**Directions for this task**.
Render every entry exactly as it appears.

>> START Given records

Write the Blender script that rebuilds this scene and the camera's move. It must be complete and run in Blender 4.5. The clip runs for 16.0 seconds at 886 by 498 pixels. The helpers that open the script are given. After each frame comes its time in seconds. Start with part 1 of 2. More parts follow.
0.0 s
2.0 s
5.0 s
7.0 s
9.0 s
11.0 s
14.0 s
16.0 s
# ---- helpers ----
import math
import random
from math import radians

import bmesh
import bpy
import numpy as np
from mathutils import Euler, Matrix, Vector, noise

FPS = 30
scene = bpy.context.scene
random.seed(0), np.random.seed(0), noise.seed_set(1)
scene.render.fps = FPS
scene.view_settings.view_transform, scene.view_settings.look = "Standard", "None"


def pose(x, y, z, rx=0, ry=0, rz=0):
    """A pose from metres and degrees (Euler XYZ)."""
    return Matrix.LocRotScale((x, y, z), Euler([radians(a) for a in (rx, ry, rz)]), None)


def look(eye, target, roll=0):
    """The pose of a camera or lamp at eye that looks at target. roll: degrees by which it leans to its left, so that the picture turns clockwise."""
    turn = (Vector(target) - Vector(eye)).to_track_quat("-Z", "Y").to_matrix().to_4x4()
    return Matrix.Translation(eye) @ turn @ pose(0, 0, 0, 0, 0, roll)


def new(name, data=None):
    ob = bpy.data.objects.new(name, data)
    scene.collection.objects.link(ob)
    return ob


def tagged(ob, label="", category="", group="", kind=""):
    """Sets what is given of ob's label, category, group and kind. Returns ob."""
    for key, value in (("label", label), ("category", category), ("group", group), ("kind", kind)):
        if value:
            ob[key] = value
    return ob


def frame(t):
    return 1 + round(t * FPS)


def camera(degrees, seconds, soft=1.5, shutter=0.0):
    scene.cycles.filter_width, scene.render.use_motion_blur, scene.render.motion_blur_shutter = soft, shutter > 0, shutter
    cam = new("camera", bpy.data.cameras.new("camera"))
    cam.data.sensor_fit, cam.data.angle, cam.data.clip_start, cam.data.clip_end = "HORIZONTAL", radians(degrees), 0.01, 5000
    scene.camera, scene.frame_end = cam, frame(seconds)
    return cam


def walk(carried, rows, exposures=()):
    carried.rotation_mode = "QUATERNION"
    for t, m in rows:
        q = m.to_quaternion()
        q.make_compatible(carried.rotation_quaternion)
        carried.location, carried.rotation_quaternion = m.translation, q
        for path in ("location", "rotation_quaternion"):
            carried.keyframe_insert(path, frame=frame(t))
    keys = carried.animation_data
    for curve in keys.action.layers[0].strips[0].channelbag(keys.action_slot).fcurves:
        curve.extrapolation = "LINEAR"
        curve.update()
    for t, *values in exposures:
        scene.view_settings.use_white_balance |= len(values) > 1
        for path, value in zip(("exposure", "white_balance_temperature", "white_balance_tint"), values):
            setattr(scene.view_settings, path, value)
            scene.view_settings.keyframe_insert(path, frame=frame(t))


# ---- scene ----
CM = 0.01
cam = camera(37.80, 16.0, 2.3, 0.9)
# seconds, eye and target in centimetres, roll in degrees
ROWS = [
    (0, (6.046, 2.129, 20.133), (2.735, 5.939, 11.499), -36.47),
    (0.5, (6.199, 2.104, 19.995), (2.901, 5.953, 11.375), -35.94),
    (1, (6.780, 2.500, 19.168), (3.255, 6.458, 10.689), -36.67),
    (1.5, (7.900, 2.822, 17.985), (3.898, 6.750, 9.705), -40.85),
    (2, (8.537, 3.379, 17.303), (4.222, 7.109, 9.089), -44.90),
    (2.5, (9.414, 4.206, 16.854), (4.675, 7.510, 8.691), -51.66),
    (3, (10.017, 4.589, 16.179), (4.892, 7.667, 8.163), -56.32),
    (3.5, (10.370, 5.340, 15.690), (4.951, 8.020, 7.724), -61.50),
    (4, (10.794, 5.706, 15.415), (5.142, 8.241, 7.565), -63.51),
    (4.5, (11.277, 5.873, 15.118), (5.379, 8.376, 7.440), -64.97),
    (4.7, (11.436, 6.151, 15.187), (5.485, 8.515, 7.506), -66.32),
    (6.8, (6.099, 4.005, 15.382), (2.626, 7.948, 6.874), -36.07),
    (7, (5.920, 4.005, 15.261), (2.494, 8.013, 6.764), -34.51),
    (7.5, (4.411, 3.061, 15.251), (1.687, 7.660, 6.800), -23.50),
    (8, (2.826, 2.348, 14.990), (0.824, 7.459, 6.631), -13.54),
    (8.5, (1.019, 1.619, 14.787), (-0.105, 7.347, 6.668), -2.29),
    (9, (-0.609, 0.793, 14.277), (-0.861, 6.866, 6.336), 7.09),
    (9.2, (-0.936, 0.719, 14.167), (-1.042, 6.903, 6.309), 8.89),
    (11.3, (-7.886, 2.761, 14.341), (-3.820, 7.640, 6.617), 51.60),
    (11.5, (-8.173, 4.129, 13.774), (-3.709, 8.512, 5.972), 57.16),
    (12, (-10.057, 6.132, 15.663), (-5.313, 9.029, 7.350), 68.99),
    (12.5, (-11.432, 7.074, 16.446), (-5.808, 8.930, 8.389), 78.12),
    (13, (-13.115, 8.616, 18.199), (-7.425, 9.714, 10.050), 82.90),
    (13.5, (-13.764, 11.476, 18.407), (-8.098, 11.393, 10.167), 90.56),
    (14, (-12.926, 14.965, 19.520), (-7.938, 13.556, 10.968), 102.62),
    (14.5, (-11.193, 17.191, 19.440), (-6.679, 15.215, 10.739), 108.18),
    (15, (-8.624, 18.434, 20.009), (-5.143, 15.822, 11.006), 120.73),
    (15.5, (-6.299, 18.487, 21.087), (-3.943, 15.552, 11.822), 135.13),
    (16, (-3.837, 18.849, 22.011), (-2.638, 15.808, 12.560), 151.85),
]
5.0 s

>> END Given records

**Written answer**.
Write the Blender script that rebuilds this scene and the camera's move. It must be complete and run in Blender 4.5. The clip runs for 16.0 seconds at 886 by 498 pixels. The helpers that open the script are given. After each frame comes its time in seconds. Start with part 1 of 2. More parts follow.
0.0 s
2.0 s
5.0 s
7.0 s
9.0 s
11.0 s
14.0 s
16.0 s
# ---- helpers ----
import math
import random
from math import radians

import bmesh
import bpy
import numpy as np
from mathutils import Euler, Matrix, Vector, noise

FPS = 30
scene = bpy.context.scene
random.seed(0), np.random.seed(0), noise.seed_set(1)
scene.render.fps = FPS
scene.view_settings.view_transform, scene.view_settings.look = "Standard", "None"


def pose(x, y, z, rx=0, ry=0, rz=0):
    """A pose from metres and degrees (Euler XYZ)."""
    return Matrix.LocRotScale((x, y, z), Euler([radians(a) for a in (rx, ry, rz)]), None)


def look(eye, target, roll=0):
    """The pose of a camera or lamp at eye that looks at target. roll: degrees by which it leans to its left, so that the picture turns clockwise."""
    turn = (Vector(target) - Vector(eye)).to_track_quat("-Z", "Y").to_matrix().to_4x4()
    return Matrix.Translation(eye) @ turn @ pose(0, 0, 0, 0, 0, roll)


def new(name, data=None):
    ob = bpy.data.objects.new(name, data)
    scene.collection.objects.link(ob)
    return ob


def tagged(ob, label="", category="", group="", kind=""):
    """Sets what is given of ob's label, category, group and kind. Returns ob."""
    for key, value in (("label", label), ("category", category), ("group", group), ("kind", kind)):
        if value:
            ob[key] = value
    return ob


def frame(t):
    return 1 + round(t * FPS)


def camera(degrees, seconds, soft=1.5, shutter=0.0):
    scene.cycles.filter_width, scene.render.use_motion_blur, scene.render.motion_blur_shutter = soft, shutter > 0, shutter
    cam = new("camera", bpy.data.cameras.new("camera"))
    cam.data.sensor_fit, cam.data.angle, cam.data.clip_start, cam.data.clip_end = "HORIZONTAL", radians(degrees), 0.01, 5000
    scene.camera, scene.frame_end = cam, frame(seconds)
    return cam


def walk(carried, rows, exposures=()):
    carried.rotation_mode = "QUATERNION"
    for t, m in rows:
        q = m.to_quaternion()
        q.make_compatible(carried.rotation_quaternion)
        carried.location, carried.rotation_quaternion = m.translation, q
        for path in ("location", "rotation_quaternion"):
            carried.keyframe_insert(path, frame=frame(t))
    keys = carried.animation_data
    for curve in keys.action.layers[0].strips[0].channelbag(keys.action_slot).fcurves:
        curve.extrapolation = "LINEAR"
        curve.update()
    for t, *values in exposures:
        scene.view_settings.use_white_balance |= len(values) > 1
        for path, value in zip(("exposure", "white_balance_temperature", "white_balance_tint"), values):
            setattr(scene.view_settings, path, value)
            scene.view_settings.keyframe_insert(path, frame=frame(t))


# ---- scene ----
CM = 0.01
cam = camera(37.80, 16.0, 2.3, 0.9)
# seconds, eye and target in centimetres, roll in degrees
ROWS = [
    (0, (6.046, 2.129, 20.133), (2.735, 5.939, 11.499), -36.47),
    (0.5, (6.199, 2.104, 19.995), (2.901, 5.953, 11.375), -35.94),
    (1, (6.780, 2.500, 19.168), (3.255, 6.458, 10.689), -36.67),
    (1.5, (7.900, 2.822, 17.985), (3.898, 6.750, 9.705), -40.85),
    (2, (8.537, 3.379, 17.303), (4.222, 7.109, 9.089), -44.90),
    (2.5, (9.414, 4.206, 16.854), (4.675, 7.510, 8.691), -51.66),
    (3, (10.017, 4.589, 16.179), (4.892, 7.667, 8.163), -56.32),
    (3.5, (10.370, 5.340, 15.690), (4.951, 8.020, 7.724), -61.50),
    (4, (10.794, 5.706, 15.415), (5.142, 8.241, 7.565), -63.51),
    (4.5, (11.277, 5.873, 15.118), (5.379, 8.376, 7.440), -64.97),
    (4.7, (11.436, 6.151, 15.187), (5.485, 8.515, 7.506), -66.32),
    (6.8, (6.099, 4.005, 15.382), (2.626, 7.948, 6.874), -36.07),
    (7, (5.920, 4.005, 15.261), (2.494, 8.013, 6.764), -34.51),
    (7.5, (4.411, 3.061, 15.251), (1.687, 7.660, 6.800), -23.50),
    (8, (2.826, 2.348, 14.990), (0.824, 7.459, 6.631), -13.54),
    (8.5, (1.019, 1.619, 14.787), (-0.105, 7.347, 6.668), -2.29),
    (9, (-0.609, 0.793, 14.277), (-0.861, 6.866, 6.336), 7.09),
    (9.2, (-0.936, 0.719, 14.167), (-1.042, 6.903, 6.309), 8.89),
    (11.3, (-7.886, 2.761, 14.341), (-3.820, 7.640, 6.617), 51.60),
    (11.5, (-8.173, 4.129, 13.774), (-3.709, 8.512, 5.972), 57.16),
    (12, (-10.057, 6.132, 15.663), (-5.313, 9.029, 7.350), 68.99),
    (12.5, (-11.432, 7.074, 16.446), (-5.808, 8.930, 8.389), 78.12),
    (13, (-13.115, 8.616, 18.199), (-7.425, 9.714, 10.050), 82.90),
    (13.5, (-13.764, 11.476, 18.407), (-8.098, 11.393, 10.167), 90.56),
    (14, (-12.926, 14.965, 19.520), (-7.938, 13.556, 10.968), 102.62),
    (14.5, (-11.193, 17.191, 19.440), (-6.679, 15.215, 10.739), 108.18),
    (15, (-8.624, 18.434, 20.009), (-5.143, 15.822, 11.006), 120.73),
    (15.5, (-6.299, 18.487, 21.087), (-3.943, 15.552, 11.822), 135.13),
    (16, (-3.837, 18.849, 22.011), (-2.638, 15.808, 12.560), 151.85),
]
5.0 s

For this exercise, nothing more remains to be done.